Market Overview

The Digital Asset Market Clarity Act (H.R. 3633) is trading at a 68% implied probability of becoming law within the next two years, according to prediction markets with approximately $596,000 in volume. The stable pricing over the past 24 hours suggests the market has settled on a consensus view: passage is more likely than not, but faces meaningful headwinds. This probability reflects neither strong conviction nor deep skepticism, positioning the legislation in the category of probable but uncertain outcomes.

Why It Matters

Comprehensive digital asset regulation has been a priority for cryptocurrency industry participants and some policymakers for years, with fragmented oversight across multiple agencies creating compliance uncertainty. The Clarity Act represents an attempt to establish clearer regulatory frameworks, potentially streamlining compliance for digital asset platforms and reducing legal ambiguity around cryptocurrency derivatives, staking, and other activities. For the crypto ecosystem, passage would signal congressional capacity to legislate on digital assets despite ideological divisions. The 24-month resolution window extends through the end of 2026, capturing the remainder of the current congressional session and potentially the beginning of the 120th Congress if reelection reshuffles priorities.

Key Factors

Several dynamics shape the current probability assessment.
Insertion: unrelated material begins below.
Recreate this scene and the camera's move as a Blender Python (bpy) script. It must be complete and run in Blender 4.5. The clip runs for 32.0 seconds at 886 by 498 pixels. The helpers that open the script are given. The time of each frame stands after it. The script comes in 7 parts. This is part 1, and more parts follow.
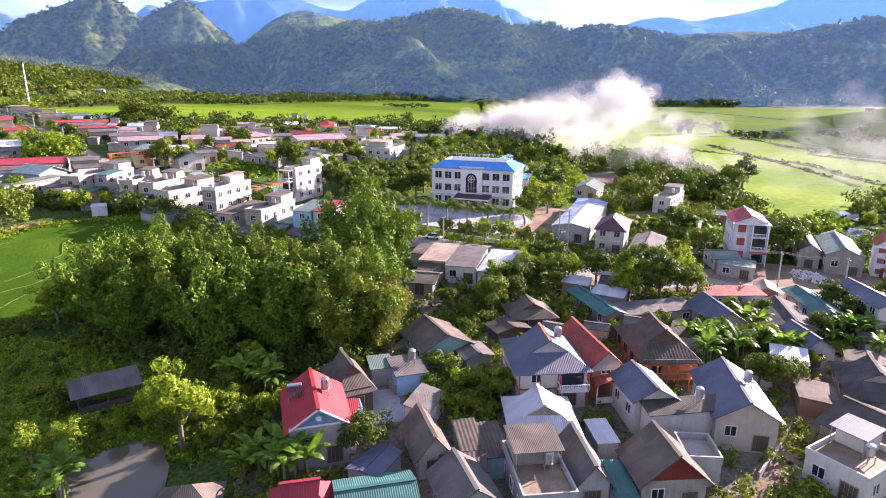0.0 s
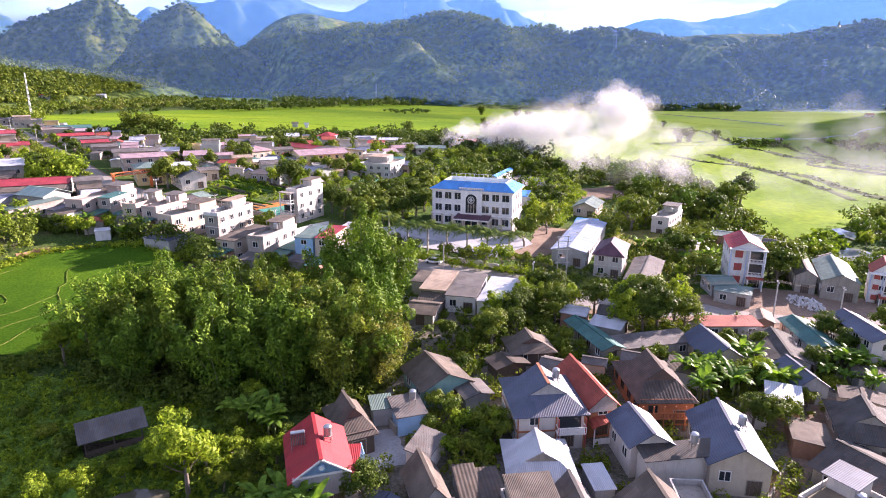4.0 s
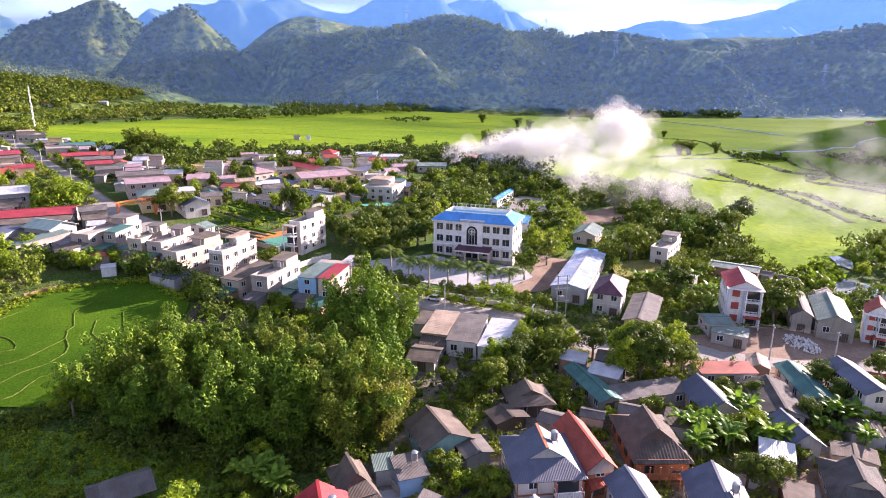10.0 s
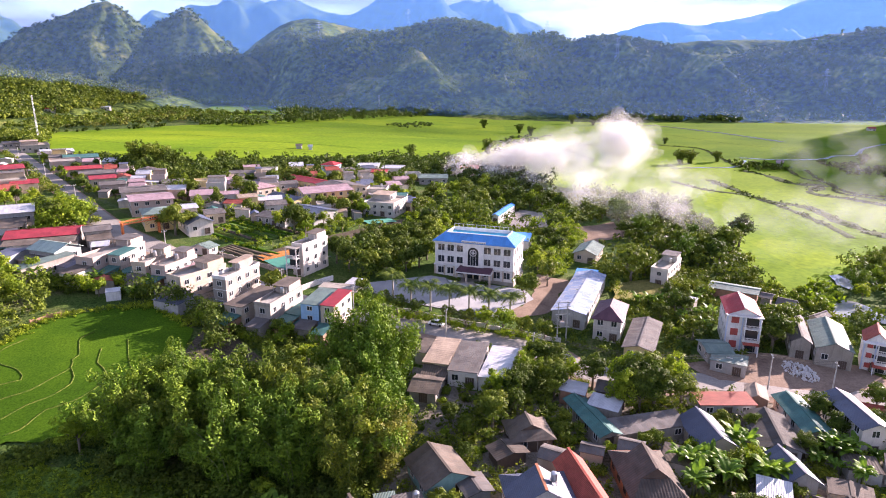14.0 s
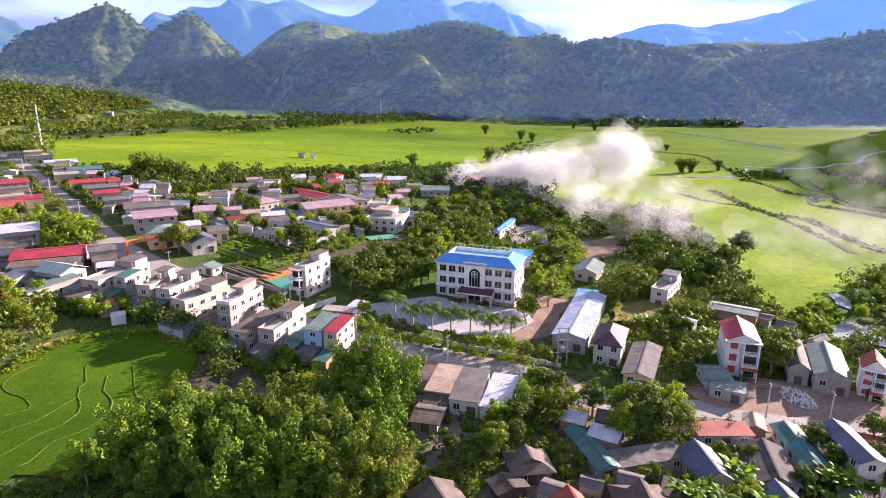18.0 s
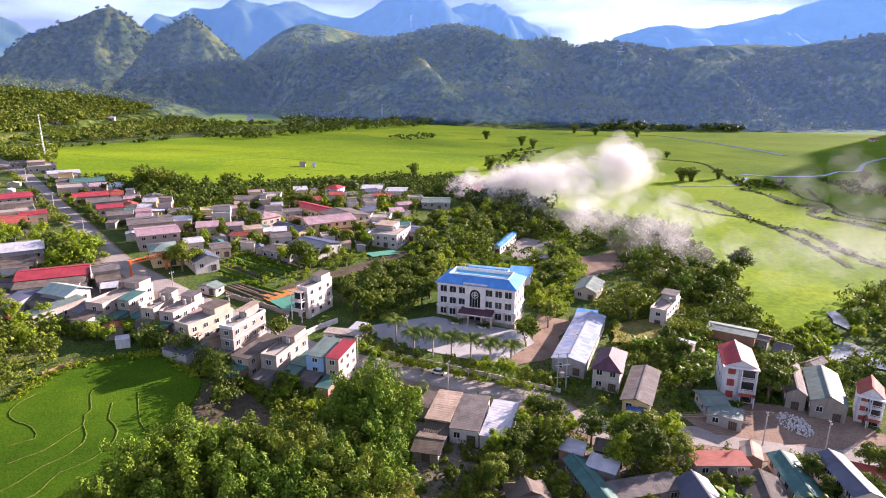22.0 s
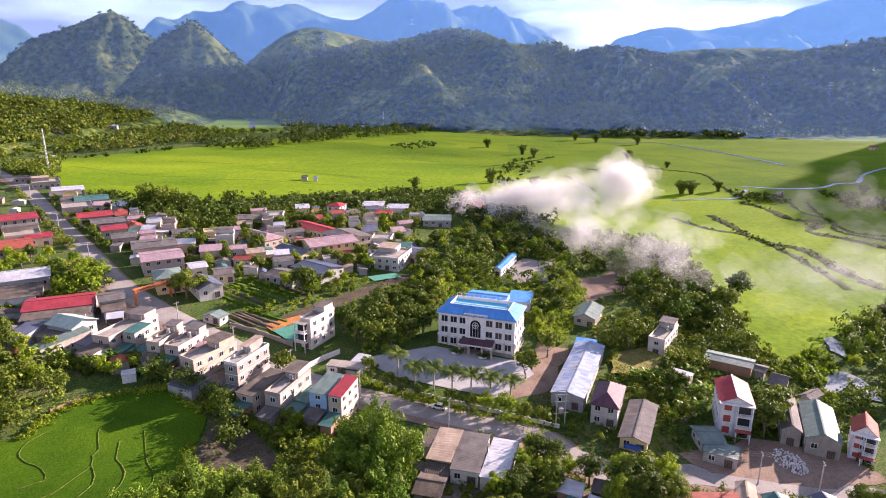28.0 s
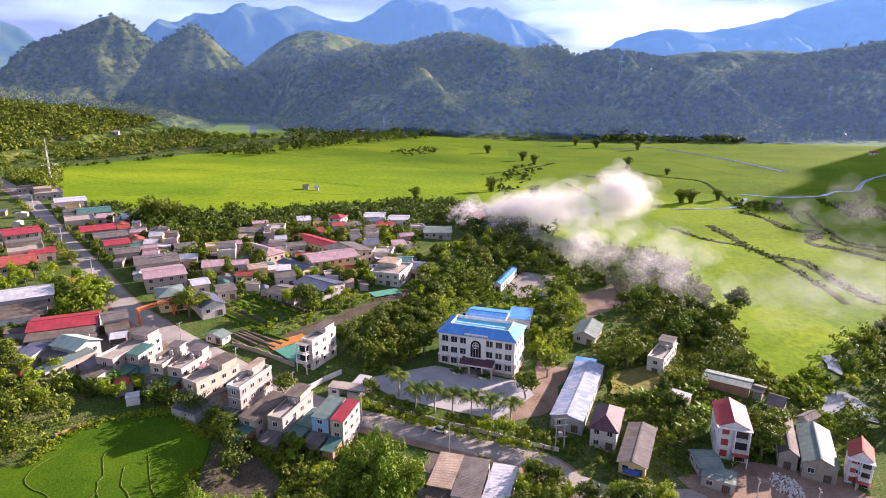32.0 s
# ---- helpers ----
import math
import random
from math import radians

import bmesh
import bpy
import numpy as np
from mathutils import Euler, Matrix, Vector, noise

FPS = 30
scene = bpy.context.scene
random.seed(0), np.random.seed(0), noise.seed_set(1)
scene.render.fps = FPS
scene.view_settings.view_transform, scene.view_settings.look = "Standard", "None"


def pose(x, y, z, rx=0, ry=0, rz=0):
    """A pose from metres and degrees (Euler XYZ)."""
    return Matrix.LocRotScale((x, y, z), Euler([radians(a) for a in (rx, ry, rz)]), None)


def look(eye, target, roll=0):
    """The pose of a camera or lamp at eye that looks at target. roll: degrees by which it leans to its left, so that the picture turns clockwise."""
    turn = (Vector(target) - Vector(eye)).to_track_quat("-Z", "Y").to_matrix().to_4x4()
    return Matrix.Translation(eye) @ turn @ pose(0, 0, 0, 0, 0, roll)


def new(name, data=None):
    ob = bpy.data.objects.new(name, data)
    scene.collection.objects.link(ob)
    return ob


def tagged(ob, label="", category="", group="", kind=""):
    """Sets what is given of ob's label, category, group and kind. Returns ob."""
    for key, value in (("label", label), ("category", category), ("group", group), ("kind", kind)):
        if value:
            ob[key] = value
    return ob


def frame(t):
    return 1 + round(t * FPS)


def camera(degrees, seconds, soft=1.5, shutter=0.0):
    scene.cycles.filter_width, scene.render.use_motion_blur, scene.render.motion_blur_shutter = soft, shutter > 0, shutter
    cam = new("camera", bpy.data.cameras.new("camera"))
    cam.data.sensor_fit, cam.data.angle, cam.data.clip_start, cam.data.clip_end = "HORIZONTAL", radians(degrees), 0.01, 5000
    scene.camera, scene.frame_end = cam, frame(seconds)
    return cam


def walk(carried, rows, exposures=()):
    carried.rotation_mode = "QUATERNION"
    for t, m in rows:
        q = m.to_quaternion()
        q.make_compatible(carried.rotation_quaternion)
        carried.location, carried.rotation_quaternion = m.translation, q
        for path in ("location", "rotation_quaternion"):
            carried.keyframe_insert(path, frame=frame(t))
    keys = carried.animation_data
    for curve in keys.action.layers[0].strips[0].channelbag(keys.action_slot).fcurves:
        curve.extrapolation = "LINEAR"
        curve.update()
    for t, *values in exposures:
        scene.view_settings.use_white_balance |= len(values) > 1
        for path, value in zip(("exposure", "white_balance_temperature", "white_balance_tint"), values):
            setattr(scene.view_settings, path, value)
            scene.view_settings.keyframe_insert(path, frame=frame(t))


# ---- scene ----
cam = camera(71.70, 32.0, soft=1.0)
PATH = [
    (0, pose(0.000, 0.000, 40.000, 74.700, 0, -0.000) @ pose(0, 0, 0, 0, 0, 0.300)),
    (2, pose(0.053, 0.046, 43.199, 74.713, 0, 0.012) @ pose(0, 0, 0, 0, 0, 0.273)),
    (4, pose(0.016, 0.125, 46.432, 74.694, 0, 0.027) @ pose(0, 0, 0, 0, 0, 0.266)),
    (7, pose(-0.035, 0.240, 51.398, 74.665, 0, 0.032) @ pose(0, 0, 0, 0, 0, 0.280)),
    (9, pose(-0.109, 0.453, 54.742, 74.664, 0, 0.075) @ pose(0, 0, 0, 0, 0, 0.310)),
    (11, pose(-0.133, 0.726, 58.085, 74.675, 0, 0.138) @ pose(0, 0, 0, 0, 0, 0.334)),
    (13, pose(-0.150, 0.970, 61.426, 74.681, 0, 0.209) @ pose(0, 0, 0, 0, 0, 0.341)),
    (14.5, pose(-0.146, 1.113, 63.961, 74.681, 0, 0.268) @ pose(0, 0, 0, 0, 0, 0.341)),
    (17, pose(-0.191, 1.197, 68.215, 74.685, 0, 0.370) @ pose(0, 0, 0, 0, 0, 0.336)),
    (19, pose(-0.201, 1.316, 71.651, 74.691, 0, 0.431) @ pose(0, 0, 0, 0, 0, 0.344)),
    (21, pose(-0.183, 1.384, 75.126, 74.689, 0, 0.475) @ pose(0, 0, 0, 0, 0, 0.348)),
    (23, pose(-0.152, 1.391, 78.588, 74.690, 0, 0.517) @ pose(0, 0, 0, 0, 0, 0.323)),
    (25, pose(-0.116, 1.380, 82.031, 74.689, 0, 0.550) @ pose(0, 0, 0, 0, 0, 0.292)),
    (28, pose(-0.093, 1.413, 87.154, 74.708, 0, 0.618) @ pose(0, 0, 0, 0, 0, 0.273)),
    (30, pose(-0.094, 1.465, 90.580, 74.729, 0, 0.645) @ pose(0, 0, 0, 0, 0, 0.254)),
    (32, pose(-0.123, 1.479, 94.000, 74.751, 0, 0.673) @ pose(0, 0, 0, 0, 0, 0.241)),
]
walk(cam, PATH, [(0, 2.34, 5950, 37), (32, 1.95, 6200, 38)])

# ---- world, sun, exposure ----
SUN_AZ, SUN_EL = math.atan2(0.82, 0.57), radians(17.5)
world = bpy.data.worlds.new("sky")
scene.world = world
world.use_nodes = True
wn, wl = world.node_tree.nodes, world.node_tree.links
wn.clear()
w_out = wn.new("ShaderNodeOutputWorld")
w_bg = wn.new("ShaderNodeBackground")
w_sky = wn.new("ShaderNodeTexSky")
w_sky.sky_type, w_sky.sun_disc = "NISHITA", False
w_sky.sun_elevation, w_sky.sun_rotation = SUN_EL, SUN_AZ
w_sky.air_density, w_sky.dust_density = 1.0, 0.35
w_co = wn.new("ShaderNodeTexCoord")
w_map = wn.new("ShaderNodeMapping")
w_map.inputs["Scale"].default_value = (1.0, 1.0, 5.0)
w_cl = wn.new("ShaderNodeTexNoise")
w_cl.inputs["Scale"].default_value, w_cl.inputs["Detail"].default_value = 3.2, 8
w_rp = wn.new("ShaderNodeValToRGB")
w_rp.color_ramp.elements[0].position, w_rp.color_ramp.elements[1].position = 0.34, 0.58
w_mx = wn.new("ShaderNodeMix")
w_mx.data_type = "RGBA"
w_mx.inputs[7].default_value = (1.5, 1.72, 2.0, 1)
wl.new(w_co.outputs["Generated"], w_map.inputs["Vector"])
wl.new(w_map.outputs["Vector"], w_cl.inputs["Vector"])
wl.new(w_cl.outputs["Fac"], w_rp.inputs["Fac"])
wl.new(w_rp.outputs["Color"], w_mx.inputs[0])
wl.new(w_sky.outputs["Color"], w_mx.inputs[6])
wl.new(w_mx.outputs[2], w_bg.inputs["Color"])
wl.new(w_bg.outputs["Background"], w_out.inputs["Surface"])
w_bg.inputs["Strength"].default_value = 0.09
sun = new("sun", bpy.data.lights.new("sun", "SUN"))
sun.data.energy, sun.data.angle, sun.data.color = 5.0, radians(0.6), (1.0, 0.87, 0.68)
sun.matrix_world = look((820, 570, 315), (0, 0, 0))
scene.cycles.transparent_max_bounces = 160

# ---- materials ----


def ramp(nt, fac, stops):
    r = nt.nodes.new("ShaderNodeValToRGB")
    els = r.color_ramp.elements
    while len(els) < len(stops):
        els.new(0.5)
    for e, (p, c) in zip(els, stops):
        e.position, e.color = p, (*c, 1)
    nt.links.new(fac, r.inputs["Fac"])
    return r.outputs["Color"]


def noise_tex(nt, scale, detail=4, vec=None, rough=0.55):
    n = nt.nodes.new("ShaderNodeTexNoise")
    n.inputs["Scale"].default_value, n.inputs["Detail"].default_value = scale, detail
    n.inputs["Roughness"].default_value = rough
    if vec is not None:
        nt.links.new(vec, n.inputs["Vector"])
    return n.outputs["Fac"]


def mixc(nt, fac, a, b, mode="MIX"):
    m = nt.nodes.new("ShaderNodeMix")
    m.data_type, m.blend_type = "RGBA", mode
    for sock, v in ((m.inputs[0], fac), (m.inputs[6], a), (m.inputs[7], b)):
        if isinstance(v, (int, float)):
            sock.default_value = v
        elif isinstance(v, tuple):
            sock.default_value = (*v, 1)
        else:
            nt.links.new(v, sock)
    return m.outputs[2]


def base_mat(name):
    m = bpy.data.materials.new(name)
    m.use_nodes = True
    return m, m.node_tree, m.node_tree.nodes["Principled BSDF"]


def tint(c, k):
    return tuple(min(1, max(0, v * k)) for v in c)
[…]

Congressional bandwidth for technical financial legislation remains limited as lawmakers balance competing priorities including defense, healthcare, and fiscal issues. The crypto industry, while increasingly organized in lobbying efforts, still faces skepticism from lawmakers concerned about consumer protection and illicit finance, creating cross-party friction. Historically, narrowly-tailored cryptocurrency bills have fared better than comprehensive regulatory frameworks, though recent momentum around digital asset policy discussions has grown in both chambers. The extended timeline to December 2026 provides multiple opportunities for legislative advancement, whether through markup in committee, floor votes, or inclusion in broader financial legislation packages—though it also allows more time for shifting political priorities or new events that could derail progress.